• [PROBLEM STATEMENT]: Exactly the lines from the one containing "Continue the Blender" through the final line of the listing are to be retyped, and nothing more.

3D scene code data
*****

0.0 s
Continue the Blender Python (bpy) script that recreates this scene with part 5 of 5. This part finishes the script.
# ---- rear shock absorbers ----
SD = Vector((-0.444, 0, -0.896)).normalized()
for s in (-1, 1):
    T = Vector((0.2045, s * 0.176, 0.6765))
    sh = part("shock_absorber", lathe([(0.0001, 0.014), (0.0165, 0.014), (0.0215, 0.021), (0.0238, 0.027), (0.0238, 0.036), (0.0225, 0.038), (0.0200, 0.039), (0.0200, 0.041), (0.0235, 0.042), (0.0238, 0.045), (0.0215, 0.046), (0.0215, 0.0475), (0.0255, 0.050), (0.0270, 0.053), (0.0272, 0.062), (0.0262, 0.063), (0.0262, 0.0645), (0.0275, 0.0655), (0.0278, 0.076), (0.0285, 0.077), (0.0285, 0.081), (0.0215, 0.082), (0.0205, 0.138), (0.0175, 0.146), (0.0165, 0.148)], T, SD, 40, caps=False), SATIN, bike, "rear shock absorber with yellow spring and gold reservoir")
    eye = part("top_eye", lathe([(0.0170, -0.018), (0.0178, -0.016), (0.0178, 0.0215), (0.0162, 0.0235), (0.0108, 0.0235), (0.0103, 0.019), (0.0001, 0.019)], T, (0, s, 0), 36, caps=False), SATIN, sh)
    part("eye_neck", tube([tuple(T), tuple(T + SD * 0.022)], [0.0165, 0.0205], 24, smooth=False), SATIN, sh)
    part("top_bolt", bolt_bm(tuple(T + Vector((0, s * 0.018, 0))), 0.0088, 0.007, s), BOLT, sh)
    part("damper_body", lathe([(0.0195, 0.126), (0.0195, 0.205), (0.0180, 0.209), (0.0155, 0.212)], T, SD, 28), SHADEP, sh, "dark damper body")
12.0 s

*****

• [WRITTEN REPLY]:
Continue the Blender Python (bpy) script that recreates this scene with part 5 of 5. This part finishes the script.
# ---- rear shock absorbers ----
SD = Vector((-0.444, 0, -0.896)).normalized()
for s in (-1, 1):
    T = Vector((0.2045, s * 0.176, 0.6765))
    sh = part("shock_absorber", lathe([(0.0001, 0.014), (0.0165, 0.014), (0.0215, 0.021), (0.0238, 0.027), (0.0238, 0.036), (0.0225, 0.038), (0.0200, 0.039), (0.0200, 0.041), (0.0235, 0.042), (0.0238, 0.045), (0.0215, 0.046), (0.0215, 0.0475), (0.0255, 0.050), (0.0270, 0.053), (0.0272, 0.062), (0.0262, 0.063), (0.0262, 0.0645), (0.0275, 0.0655), (0.0278, 0.076), (0.0285, 0.077), (0.0285, 0.081), (0.0215, 0.082), (0.0205, 0.138), (0.0175, 0.146), (0.0165, 0.148)], T, SD, 40, caps=False), SATIN, bike, "rear shock absorber with yellow spring and gold reservoir")
    eye = part("top_eye", lathe([(0.0170, -0.018), (0.0178, -0.016), (0.0178, 0.0215), (0.0162, 0.0235), (0.0108, 0.0235), (0.0103, 0.019), (0.0001, 0.019)], T, (0, s, 0), 36, caps=False), SATIN, sh)
    part("eye_neck", tube([tuple(T), tuple(T + SD * 0.022)], [0.0165, 0.0205], 24, smooth=False), SATIN, sh)
    part("top_bolt", bolt_bm(tuple(T + Vector((0, s * 0.018, 0))), 0.0088, 0.007, s), BOLT, sh)
    part("damper_body", lathe([(0.0195, 0.126), (0.0195, 0.205), (0.0180, 0.209), (0.0155, 0.212)], T, SD, 28), SHADEP, sh, "dark damper body")
12.0 s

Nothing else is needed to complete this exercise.